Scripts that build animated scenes
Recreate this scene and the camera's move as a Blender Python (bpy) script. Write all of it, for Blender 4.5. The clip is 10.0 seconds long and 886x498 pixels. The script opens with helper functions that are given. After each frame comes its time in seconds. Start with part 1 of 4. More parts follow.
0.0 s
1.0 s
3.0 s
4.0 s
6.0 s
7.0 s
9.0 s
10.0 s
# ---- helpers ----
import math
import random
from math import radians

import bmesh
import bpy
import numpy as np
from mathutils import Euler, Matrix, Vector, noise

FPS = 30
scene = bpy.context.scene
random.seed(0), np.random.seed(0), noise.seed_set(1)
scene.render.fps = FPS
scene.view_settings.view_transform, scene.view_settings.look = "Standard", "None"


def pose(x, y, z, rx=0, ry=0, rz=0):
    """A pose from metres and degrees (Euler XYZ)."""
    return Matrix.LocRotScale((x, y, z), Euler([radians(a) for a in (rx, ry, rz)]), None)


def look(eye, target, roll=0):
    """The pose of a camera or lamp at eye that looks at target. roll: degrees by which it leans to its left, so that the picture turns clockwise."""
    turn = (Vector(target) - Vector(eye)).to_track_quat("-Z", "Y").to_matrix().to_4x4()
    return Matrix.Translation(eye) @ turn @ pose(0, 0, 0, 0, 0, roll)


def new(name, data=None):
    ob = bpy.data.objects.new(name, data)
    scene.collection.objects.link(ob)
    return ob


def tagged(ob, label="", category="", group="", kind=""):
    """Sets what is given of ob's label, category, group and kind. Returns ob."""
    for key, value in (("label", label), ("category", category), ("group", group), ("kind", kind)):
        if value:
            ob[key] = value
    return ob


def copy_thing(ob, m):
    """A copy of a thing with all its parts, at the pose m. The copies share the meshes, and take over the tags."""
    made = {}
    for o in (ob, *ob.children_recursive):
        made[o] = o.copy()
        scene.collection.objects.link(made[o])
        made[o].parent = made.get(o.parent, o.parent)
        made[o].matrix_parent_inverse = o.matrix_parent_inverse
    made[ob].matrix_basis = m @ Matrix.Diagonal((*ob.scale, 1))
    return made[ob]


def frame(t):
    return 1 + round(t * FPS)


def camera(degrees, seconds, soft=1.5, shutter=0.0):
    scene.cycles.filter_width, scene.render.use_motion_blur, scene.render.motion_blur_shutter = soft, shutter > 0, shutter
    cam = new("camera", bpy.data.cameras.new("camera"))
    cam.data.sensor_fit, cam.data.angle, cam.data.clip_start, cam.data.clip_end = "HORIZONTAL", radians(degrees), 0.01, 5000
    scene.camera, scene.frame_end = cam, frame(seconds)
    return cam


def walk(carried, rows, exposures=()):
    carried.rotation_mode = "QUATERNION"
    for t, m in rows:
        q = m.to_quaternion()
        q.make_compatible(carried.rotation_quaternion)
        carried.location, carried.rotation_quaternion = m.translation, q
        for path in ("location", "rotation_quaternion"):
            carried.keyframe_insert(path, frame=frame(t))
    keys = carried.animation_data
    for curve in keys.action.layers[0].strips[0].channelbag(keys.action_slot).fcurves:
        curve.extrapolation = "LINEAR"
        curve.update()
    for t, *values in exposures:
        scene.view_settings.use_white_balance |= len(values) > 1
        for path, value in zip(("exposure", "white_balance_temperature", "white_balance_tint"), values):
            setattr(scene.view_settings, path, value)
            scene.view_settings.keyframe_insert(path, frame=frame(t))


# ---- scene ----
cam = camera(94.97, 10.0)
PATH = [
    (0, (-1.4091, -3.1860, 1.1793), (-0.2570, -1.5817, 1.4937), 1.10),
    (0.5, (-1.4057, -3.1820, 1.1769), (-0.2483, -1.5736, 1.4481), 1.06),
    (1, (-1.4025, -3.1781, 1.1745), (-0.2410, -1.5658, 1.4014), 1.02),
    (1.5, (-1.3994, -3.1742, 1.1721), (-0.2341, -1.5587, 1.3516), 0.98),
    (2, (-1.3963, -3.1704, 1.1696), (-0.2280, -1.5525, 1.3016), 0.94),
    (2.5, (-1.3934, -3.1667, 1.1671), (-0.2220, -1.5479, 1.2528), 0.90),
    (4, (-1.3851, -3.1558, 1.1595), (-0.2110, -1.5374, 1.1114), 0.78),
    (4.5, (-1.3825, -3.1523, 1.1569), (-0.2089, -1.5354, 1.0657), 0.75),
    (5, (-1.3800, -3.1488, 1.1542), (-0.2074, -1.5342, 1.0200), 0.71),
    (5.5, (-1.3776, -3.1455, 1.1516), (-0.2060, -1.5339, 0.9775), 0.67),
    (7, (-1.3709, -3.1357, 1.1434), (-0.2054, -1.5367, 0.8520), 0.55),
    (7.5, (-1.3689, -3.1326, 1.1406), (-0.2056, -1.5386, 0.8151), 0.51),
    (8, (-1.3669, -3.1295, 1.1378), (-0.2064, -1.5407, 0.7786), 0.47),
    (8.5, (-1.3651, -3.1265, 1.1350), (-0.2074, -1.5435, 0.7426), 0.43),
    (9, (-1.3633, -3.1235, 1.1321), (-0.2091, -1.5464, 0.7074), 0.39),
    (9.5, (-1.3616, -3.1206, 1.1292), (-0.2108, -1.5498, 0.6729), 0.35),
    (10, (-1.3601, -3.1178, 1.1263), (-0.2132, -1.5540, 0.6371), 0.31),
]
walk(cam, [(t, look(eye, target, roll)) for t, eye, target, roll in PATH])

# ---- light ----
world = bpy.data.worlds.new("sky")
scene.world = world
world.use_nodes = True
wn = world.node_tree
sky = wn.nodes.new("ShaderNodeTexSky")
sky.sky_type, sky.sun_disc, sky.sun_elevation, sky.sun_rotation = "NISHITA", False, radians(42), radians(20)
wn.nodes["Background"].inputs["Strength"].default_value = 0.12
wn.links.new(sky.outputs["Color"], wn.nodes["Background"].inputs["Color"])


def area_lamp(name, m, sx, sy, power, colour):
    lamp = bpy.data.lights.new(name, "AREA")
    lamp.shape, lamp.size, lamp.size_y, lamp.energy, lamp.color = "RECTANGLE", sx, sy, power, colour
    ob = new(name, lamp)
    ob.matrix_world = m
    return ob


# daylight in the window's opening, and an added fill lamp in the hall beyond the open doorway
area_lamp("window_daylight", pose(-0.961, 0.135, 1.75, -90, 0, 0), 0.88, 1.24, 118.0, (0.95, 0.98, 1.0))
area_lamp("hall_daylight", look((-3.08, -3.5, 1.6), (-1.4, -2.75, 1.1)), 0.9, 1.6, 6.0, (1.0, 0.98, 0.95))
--
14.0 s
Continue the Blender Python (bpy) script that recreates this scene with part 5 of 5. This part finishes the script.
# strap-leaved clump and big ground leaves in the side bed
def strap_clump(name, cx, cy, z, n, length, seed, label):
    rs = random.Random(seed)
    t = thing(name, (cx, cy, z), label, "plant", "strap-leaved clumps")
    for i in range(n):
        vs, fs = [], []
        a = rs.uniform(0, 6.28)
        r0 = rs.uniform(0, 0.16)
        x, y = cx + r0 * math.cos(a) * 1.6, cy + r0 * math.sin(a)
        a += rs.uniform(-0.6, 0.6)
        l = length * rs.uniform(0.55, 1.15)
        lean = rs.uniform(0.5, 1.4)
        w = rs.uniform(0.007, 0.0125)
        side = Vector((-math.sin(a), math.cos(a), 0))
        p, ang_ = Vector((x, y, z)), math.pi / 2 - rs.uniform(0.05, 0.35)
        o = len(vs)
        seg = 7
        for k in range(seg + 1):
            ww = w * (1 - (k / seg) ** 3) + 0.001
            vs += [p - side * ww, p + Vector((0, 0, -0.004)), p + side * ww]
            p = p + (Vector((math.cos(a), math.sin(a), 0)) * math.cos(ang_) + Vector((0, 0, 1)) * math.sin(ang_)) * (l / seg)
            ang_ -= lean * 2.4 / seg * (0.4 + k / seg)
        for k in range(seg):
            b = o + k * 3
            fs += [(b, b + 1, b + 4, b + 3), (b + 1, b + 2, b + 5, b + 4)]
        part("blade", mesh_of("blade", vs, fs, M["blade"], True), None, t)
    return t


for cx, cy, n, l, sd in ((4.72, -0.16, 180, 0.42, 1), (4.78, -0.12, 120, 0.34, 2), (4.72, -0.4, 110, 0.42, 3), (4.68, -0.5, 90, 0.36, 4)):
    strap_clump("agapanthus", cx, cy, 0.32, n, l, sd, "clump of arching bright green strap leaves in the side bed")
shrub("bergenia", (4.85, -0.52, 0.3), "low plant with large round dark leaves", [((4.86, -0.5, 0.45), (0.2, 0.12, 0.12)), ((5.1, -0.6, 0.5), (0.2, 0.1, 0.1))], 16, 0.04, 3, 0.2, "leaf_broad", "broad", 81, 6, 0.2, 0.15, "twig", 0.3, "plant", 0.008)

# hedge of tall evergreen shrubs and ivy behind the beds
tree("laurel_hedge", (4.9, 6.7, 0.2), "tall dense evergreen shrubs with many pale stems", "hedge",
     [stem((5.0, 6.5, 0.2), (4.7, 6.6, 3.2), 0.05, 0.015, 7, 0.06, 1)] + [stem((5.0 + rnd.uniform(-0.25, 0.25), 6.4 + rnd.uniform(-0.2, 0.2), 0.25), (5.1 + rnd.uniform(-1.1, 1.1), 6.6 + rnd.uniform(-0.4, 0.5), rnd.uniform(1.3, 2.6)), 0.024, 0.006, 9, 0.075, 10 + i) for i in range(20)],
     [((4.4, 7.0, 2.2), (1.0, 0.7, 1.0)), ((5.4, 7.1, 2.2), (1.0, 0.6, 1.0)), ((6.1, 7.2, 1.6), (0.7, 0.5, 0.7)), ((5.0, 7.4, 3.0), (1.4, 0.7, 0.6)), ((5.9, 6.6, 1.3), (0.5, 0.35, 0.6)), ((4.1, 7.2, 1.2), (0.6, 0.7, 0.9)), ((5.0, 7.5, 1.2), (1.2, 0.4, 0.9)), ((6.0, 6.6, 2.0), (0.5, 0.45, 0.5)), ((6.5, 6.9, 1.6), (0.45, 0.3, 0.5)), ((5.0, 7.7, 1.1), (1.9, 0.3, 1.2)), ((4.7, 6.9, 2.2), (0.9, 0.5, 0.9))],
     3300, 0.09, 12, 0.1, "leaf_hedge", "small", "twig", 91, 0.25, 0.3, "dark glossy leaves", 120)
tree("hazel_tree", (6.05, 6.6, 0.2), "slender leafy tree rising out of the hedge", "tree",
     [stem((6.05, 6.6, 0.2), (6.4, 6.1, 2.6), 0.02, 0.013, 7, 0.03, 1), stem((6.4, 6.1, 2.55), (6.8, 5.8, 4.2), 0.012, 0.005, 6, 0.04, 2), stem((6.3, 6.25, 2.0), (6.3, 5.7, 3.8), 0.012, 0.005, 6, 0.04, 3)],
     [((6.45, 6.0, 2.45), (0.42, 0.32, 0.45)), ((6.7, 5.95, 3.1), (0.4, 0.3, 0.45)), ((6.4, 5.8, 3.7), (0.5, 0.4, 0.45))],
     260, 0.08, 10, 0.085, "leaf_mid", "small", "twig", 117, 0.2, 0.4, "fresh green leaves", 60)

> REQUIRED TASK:
From the listing above, output exactly the run of lines that starts with the line containing "q = m.to_quaternion()" and ends with the line containing "scene.view_settings.keyframe_insert(path, frame=frame(t))".

> REPLY:
        q = m.to_quaternion()
        q.make_compatible(carried.rotation_quaternion)
        carried.location, carried.rotation_quaternion = m.translation, q
        for path in ("location", "rotation_quaternion"):
            carried.keyframe_insert(path, frame=frame(t))
    keys = carried.animation_data
    for curve in keys.action.layers[0].strips[0].channelbag(keys.action_slot).fcurves:
        curve.extrapolation = "LINEAR"
        curve.update()
    for t, *values in exposures:
        scene.view_settings.use_white_balance |= len(values) > 1
        for path, value in zip(("exposure", "white_balance_temperature", "white_balance_tint"), values):
            setattr(scene.view_settings, path, value)
            scene.view_settings.keyframe_insert(path, frame=frame(t))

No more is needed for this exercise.